There are some UK residency status criteria: Eligibility criteria are set out in the Terms and Conditions of Research Council Training Grants at: https://www.ukri.org/funding/information-for-award-holders/grant-terms-and-conditions/

Studentship at the University of Sunderland
Critical Creative Data and AI: ISIS Arts and Open Data Institute

“AI” and “Data” are words often used loosely, but current news stories have highlighted the need for critical approaches to these complex terms, and analysis of power structures that can be communicated to non-experts. Since the last century, the digital and visual art organisations ISIS Arts and Open Data Institute have been applying the highest levels of critical and analytical approaches by international artists, to systems of data, and the affordances of generative software (Artificial Intelligence). The results have included the CornersLive live exchange of stories from the edges of Europe, a software platform called Mural, interventions into funding policy, a knitted data discrepancy, a semi-sentient crisp vending machine, and pneumatic machines which respond to City Council expenditure ‘open data’.

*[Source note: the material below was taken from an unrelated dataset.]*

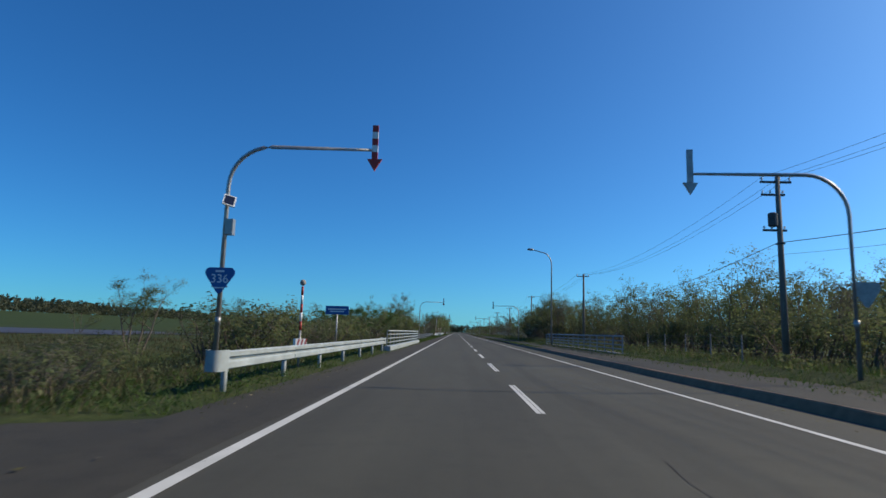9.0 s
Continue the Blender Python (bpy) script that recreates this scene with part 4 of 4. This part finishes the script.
for i in range(34):
    plant(("bare", "brown", "bush", "bare")[i % 4], 17.5 + RNG.uniform(0, 9), 378.0 + 2.9 * i + RNG.uniform(-1, 1), RNG.uniform(0.6, 0.85) * (1.3 if i % 4 in (1, 2) else 1.0), None, None, "pale scrub behind the wooden fence", 1.2, "mid")

# the pine wood beyond the right-hand meadow
for i in range(370):
    y = -20.0 + 430.0 * (i / 370) + RNG.uniform(-2, 2)
    x = 78.0 + RNG.uniform(0, 20) - 0.03 * max(0, y - 100)
    plant("pine", x, y, RNG.uniform(0.94, 1.14) * (0.72 + 0.27 * smooth(130, 200, y)), RNG.uniform(0, 360), 0.2, "pines of the wood beyond the meadow")
for i in range(110):
    plant(("thicket", "thicket", "thicket", "brown")[i % 4], 74.0 + RNG.uniform(-2, 14), -15.0 + 345 * i / 110 + RNG.uniform(-3, 3), RNG.uniform(0.6, 0.95), None, 0.2, "undergrowth of the pine wood", 1.5, "far")
# trees in the left-hand meadow
for x, y, s in ((-52, 268, 1.75), (-56, 272, 1.7), (-60, 266, 1.7), (-66, 275, 1.1), (-75, 262, 1.2), (-84, 268, 1.3), (-92, 260, 1.2), (-44, 318, 0.7), (-70, 320, 1.3), (-30, 190, 0.5), (-46, 205, 1.1), (-58, 214, 1.0)):
    plant("willow", x, y, s, None, None, "trees at the meadow's edge", 1.1, "mid")
for lst in list(KINDS.values()) + [PINES]:
    for src in lst:
        for o in list(src.children) + [src]:
            bpy.data.objects.remove(o)


# far woods along the horizon
def far_wood(name, cx, y0, y1, depth, n, h, label, zf, dx=0.0, mat=None, per=4, leaf=0.1):
    rng = np.random.default_rng(int(abs(cx)) + n)
    y = rng.uniform(y0, y1, n)
    x = cx + rng.uniform(0, depth, n) + dx * (y - y0)
    hh = h * rng.uniform(0.7, 1.15, n)
    pts = []
    for a, b, c in zip(x, y, hh):
        z = zf(a, b)
        for k in range(10):
            u = rng.uniform(0.1, 1.0)
            r = 0.28 * c * (1.05 - u * 0.8)
            pts.append((a + rng.normal(0, r), b + rng.normal(0, r), z + c * u))
    v, f = leaf_cloud(np.array(pts), per, h * 0.07, h * leaf, rng, (0, 0, 0.2), 0.6, False)
    ob = new(name, array_mesh(name, v, f, mat or LEAF_DARK))
    return tagged(ob, label, "wood", "", "stuff")


far_wood("far_wood", -480.0, -100, 1500, 60, 800, 13.0, "dark band of woods along the horizon", far_left_z)
far_wood("far_wood", 330.0, 200, 1500, 60, 550, 13.0, "dark band of woods along the horizon", lambda x, y: 0.2)
far_wood("far_wood", -560.0, 1470, 1500, 870, 900, 14.0, "dark woods where the road vanishes", lambda x, y: 0.0)
far_wood("hedge", -120.0, 90, 286, 20, 230, 4.3, "low dark hedge of shrubs across the field", far_left_z, 0.0, LEAF_DULL, 14, 0.042)
far_wood("hedge", -112.0, 258, 292, 66, 130, 5.2, "dull clump of shrubs at the meadow edge", far_left_z, 0.0, LEAF_DULL, 18, 0.036)
far_wood("far_wood", -440.0, 200, 1150, 120, 900, 11.0, "dark wood on the rising ground", far_left_z)
far_wood("far_wood", 98.0, -40, 340, 26, 560, 7.0, "dense dark wood behind the pines", lambda x, y: 0.2, 0.0, None, 8, 0.08)
far_wood("far_wood", 100.0, 330, 420, 40, 110, 10.0, "dense dark wood beyond the meadow", lambda x, y: 0.2)


# ---- grasses ----
def blades(n, x0, x1, y0, y1, h0, h1, width, zfun, rng, skip=None, power=1.0, bend=0.35, clump=0.0):
    x = x0 + (x1 - x0) * rng.uniform(0, 1, n) ** power
    y = rng.uniform(y0, y1, n)
    if skip is not None:
        keep = np.array([not skip(a, b) for a, b in zip(x, y)])
        x, y = x[keep], y[keep]
    if clump:
        nz = np.array([noise.noise(Vector((a * clump, b * clump, 2.0))) for a, b in zip(x, y)])
        keep = rng.uniform(-0.5, 0.35, len(x)) < nz
        x, y = x[keep], y[keep]
    n = len(x)
    z = np.array([zfun(a, b) for a, b in zip(x, y)]) - 0.02
    h = rng.uniform(h0, h1, n) * rng.uniform(0.7, 1.2, n)
    a = rng.uniform(0, 2 * np.pi, n)
    w = width * rng.uniform(0.6, 1.4, n)
    ca, sa = np.cos(a) * w, np.sin(a) * w
    bx = rng.normal(0.12, bend, n) * h
    by = rng.normal(0, bend, n) * h
    base = np.stack([x, y, z], 1)
    v = np.stack([base + np.stack([-ca, -sa, 0 * z], 1), base + np.stack([ca, sa, 0 * z], 1), base + np.stack([bx, by, h], 1)], 1).reshape(-1, 3)
    f = np.arange(3 * n).reshape(n, 3)
    return v, f


def stuff(name, vf, mat, label, category="grass"):
    return tagged(new(name, array_mesh(name, vf[0], vf[1], mat)), label, category, "", "stuff")


GR = np.random.default_rng(21)
skip_l = lambda x, y: in_drive(y, DRIVES_L, x) > 0.4
skip_r = lambda x, y: in_drive(y, DRIVES_R, x) > 0.4
stuff("verge_grass", blades(135000, -5.0, -7.6, -4, 530, 0.04, 0.17, 0.011, left_z, GR, skip_l, 1.1, 0.7), BLADE, "short green grass along the road's edge")
stuff("rough_grass", blades(120000, -6.6, -13.0, -4, 530, 0.15, 0.5, 0.013, left_z, GR, skip_l, 1.2, 0.5, clump=0.25), BLADE_DRY, "tall dry brown grass in the ditch")
stuff("tall_grass", blades(70000, -6.4, -16.0, -4, 530, 0.1, 0.36, 0.014, left_z, GR, skip_l, 1.3, 0.6), BLADE, "rank green grass and weeds")
stuff("dry_stalks", blades(60000, -12.0, -39.6, -4, 149, 0.25, 0.6, 0.026, left_z, GR, None, 1.3, 0.2), STALK, "dry standing crop stalks in the field", "crop")
stuff("reeds", blades(40000, -12.0, -38.0, 232, 405, 0.3, 0.8, 0.02, left_z, GR, lambda x, y: skip_l(x, y) or 246 < y < 312, 1.3, 0.2, 0.12), BLADE_DRY, "dry reeds and rank weeds", "reeds")
stuff("marsh_weeds", blades(26000, -9.5, -39.5, 248, 300, 0.1, 0.32, 0.02, left_z, GR, skip_l, 1.4, 0.3), BLADE_DRY, "dull low weeds over the marshy ground", "weeds")
stuff("entrance_weeds", blades(9000, -8.0, -14.0, 239, 248.6, 0.2, 0.5, 0.014, left_z, GR, skip_l, 1.0, 0.3), BLADE_DRY, "rank brown weeds beside the field entrance", "weeds")
stuff("entrance_grass", blades(11000, -6.5, -13.0, 234, 248.5, 0.06, 0.26, 0.012, left_z, GR, skip_l, 1.0), BLADE, "tall green grass beside the field entrance")
stuff("tall_weeds", blades(30000, -8.8, -17.0, 397, 432, 0.4, 0.9, 0.018, left_z, GR, skip_l, 1.2, 0.18, 0.3), BLADE_DRY, "tall brown weeds beside the field", "weeds")
stuff("pavement_weeds", blades(90000, 7.7, 12.5, -4, 330, 0.06, 0.3, 0.013, right_z, GR, skip_r, 1.2, 0.6), BLADE, "weeds and grass behind the pavement", "grass")
stuff("pavement_tufts", blades(22000, 8.0, 6.3, -4, 330, 0.03, 0.16, 0.018, lambda x, y: kerb_h(y) - 0.01, GR, skip_r, 1.6, clump=0.5), BLADE, "grass tufts creeping over the pavement", "grass")
stuff("low_weeds", blades(36000, 7.7, 13.0, 330, 530, 0.05, 0.22, 0.022, right_z, GR, skip_r, 1.1), BLADE, "low trodden grass behind the pavement", "grass")
stuff("field_weeds", blades(60000, 9.0, 24.0, -4, 330, 0.15, 0.45, 0.015, right_z, GR, skip_r, 1.5, 0.5, clump=0.2), BLADE_DRY, "tall faded weeds beyond the verge", "grass")
stuff("pavement_grass", blades(30000, 5.4, 8.0, 322, 530, 0.02, 0.09, 0.013, lambda x, y: kerb_h(y) - 0.01 + (outer_h(y) - kerb_h(y)) * smooth(5.16, 8.0, x), GR, skip_r, 0.7, 0.8, clump=0.35), BLADE_DRY, "dry trodden grass over the old pavement", "grass")
stuff("kerb_tufts", blades(22000, 4.98, 5.6, 300, 530, 0.03, 0.15, 0.02, lambda x, y: kerb_h(y), GR, skip_r, 1.0, clump=0.6), BLADE, "grass tufts growing along the kerb", "grass")


def weeds(name, n, x0, x1, y0, y1, zf, size, mat, label, skip=None, top=0.4):
    rng = np.random.default_rng(n)
    pts = []
    for _ in range(n):
        x, y = x0 + (x1 - x0) * rng.uniform(0, 1), rng.uniform(y0, y1)
        if skip and skip(x, y):
            continue
        if noise.noise(Vector((x * 0.3, y * 0.3, 7))) < -0.1:
            continue
        pts.append((x, y, zf(x, y) + rng.uniform(0.05, top)))
    v, f = leaf_cloud(np.array(pts), 7, 0.35 * top, size, rng, (0, 0, 0.5), 0.55, False)
    return stuff(name, (v, f), mat, label, "weeds")


PALE_LEAF = leaf_mat("pale_leaves", [(0.0, (0.10, 0.13, 0.06)), (0.6, (0.14, 0.17, 0.09)), (1.0, (0.26, 0.28, 0.2))], 0.3)
weeds("broadleaf_weeds", 4200, 8.6, 13.5, -4, 160, right_z, 0.075, PALE_LEAF, "broad-leaved weeds with pale undersides")
weeds("verge_weeds", 11000, -5.3, -9.0, -4, 530, left_z, 0.042, LEAF_GREEN, "low leafy green weeds on the verge", skip_l, 0.2)
weeds("ditch_weeds", 9000, -7.0, -15.0, -4, 530, left_z, 0.055, LEAF_DULL, "dull leafy weeds and brambles in the ditch", skip_l, 0.5)
weeds("dark_weeds", 4000, 8.4, 14.0, 150, 530, right_z, 0.07, LEAF_DULL, "low dull leafy weeds behind the pavement", skip_r)


# ---- water and cloud ----
WATER = mat_new("water", 0.5, 0.0, 0.2)[0]
WATER.node_tree.nodes["Principled BSDF"].inputs["Base Color"].default_value = (0.06, 0.045, 0.04, 1.0)
g = Geo()
shore = []
for k in range(60):
    w = 2 * math.pi * k / 60
    r = 1.0 + 0.35 * noise.noise(Vector((2.2 * math.cos(w), 2.2 * math.sin(w), 4.0)))
    shore.append((-76.0 + 44.0 * r * math.cos(w), 318.0 + 26.0 * r * math.sin(w), 0.1))
g.add(shore, [tuple(range(60))])
tagged(part("pond", g, WATER), "still grey water beyond the reeds", "water", "", "structure")

CLOUD = plain_mat("cloud", (0.78, 0.74, 0.7), (0.85, 0.82, 0.78), 0.02, 1.0)


def cloud(x, y, z, w, h, seed):
    rng = np.random.default_rng(seed)
    bm = bmesh.new()
    for k in range(40):
        u = rng.uniform(-1, 1)
        r = h * rng.uniform(0.12, 0.34) * (1.1 - abs(u) * 0.7)
        m = Matrix.Translation((rng.uniform(-0.2, 0.2) * w, u * w / 2, h * (0.15 + 0.3 * rng.uniform() * (1 - abs(u))))) @ Matrix.Diagonal((1.2, 1.5, 0.9, 1))
        bmesh.ops.create_icosphere(bm, subdivisions=2, radius=r, matrix=m)
    for v in bm.verts:
        v.co += Vector((noise.noise(v.co * 0.05), noise.noise(v.co * 0.05 + Vector((9, 0, 0))), noise.noise(v.co * 0.05 + Vector((0, 9, 0))))) * h * 0.08
    me = bpy.data.meshes.new("cloud")
    bm.to_mesh(me)
    bm.free()
    me.materials.append(CLOUD)
    me.shade_smooth()
    ob = new("cloud", me)
    ob.matrix_world = Matrix.Translation((x, y, z)) @ Matrix.Rotation(radians(50), 4, "Z")
    tagged(ob, "small white cloud low over the horizon", "cloud", "", "structure")


cloud(-3000.0, 3880.0, 236.0, 120.0, 46.0, 3)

The University of Sunderland has also supervised new media PhDs since the last century, including Dani Admiss’s curating work on the popular Big Bang Data exhibition at Somerset House London, which included the addition of the Black Shoals: Stock Market Planetarium by Joshua Portway and Lise Autogena.

This partnership could therefore support a studentship concerning a critical creative approach to systems of data, and Artificial Intelligence, in relation to the creative industries. The research could include new economic and policy models (ODI was originally funded by the Cabinet Office), and a critical approach to the metrics used for evaluating audiences and arts organisations.

Industry partners

ISISArts, Newcastle http://www.isisarts.org.uk
Founded in 1991, ISIS Arts has run an international programme of commissions, residencies and events for over 25 years, using digital and other media to reach diverse regional and international audiences of over 95,000 people with events and artists talks in the past 10 years.

Open Data Institute, Data as Culture, London and global network, https://theodi.org and https://culture.theodi.org
The ODI’s Data as Culture art programme has engages diverse audiences with artists and works that use data as an art material. They exhibit and commission artworks for their headquarters in London and for external galleries and venues. The art programme has reached hundreds of thousands of people, on and off line, and has shown works from 34 well-renowned artists, hosted four artists in residence and commissioned 10 new works.

Main supervisors (may be be subject to change)

Professor Dr Beryl Graham Professor of New Media Art, Faculty of Art Design and Creative Industries (Curating new media art)
Professor Dr Lynne Hall Professor of Computer Science, Faculty of Computing (Digital innovation, non-intrusive user experience evaluation)

Further information on wider research in this area Digital Art / Curation, including current NPIF students:
New Models for Collecting and Distributing Media Art, Georgia Smithson (NPIF with Northern Gallery of Contemporary Art)
Blockchain, Audiences and Music Distribution, Simeon Soden (NPIF with Sage Gateshead)

How to Apply at the University of Sunderland

After consulting the guidance notes (.pdf), and before they begin to complete the application form (.doc), potential applicants should make contact with Professor Dr Beryl Graham as soon as possible after the competition has been advertised and by no later than 5:00pm Friday 11 May 2018.

If agreed to proceed with an application, they should complete Section A of the form, and email to beryl.graham@sunderland.ac.uk by 9:00am Tuesday 29 May. At Sunderland it is NOT necessary to fill in a separate University PhD application form, as we just use the single NPIF application form.

Shortlisted applicants will have a short online interview, on 31 May. The completed application forms of the selected applicants (including Section B and full references) will be submitted by the University by 11 June 2018.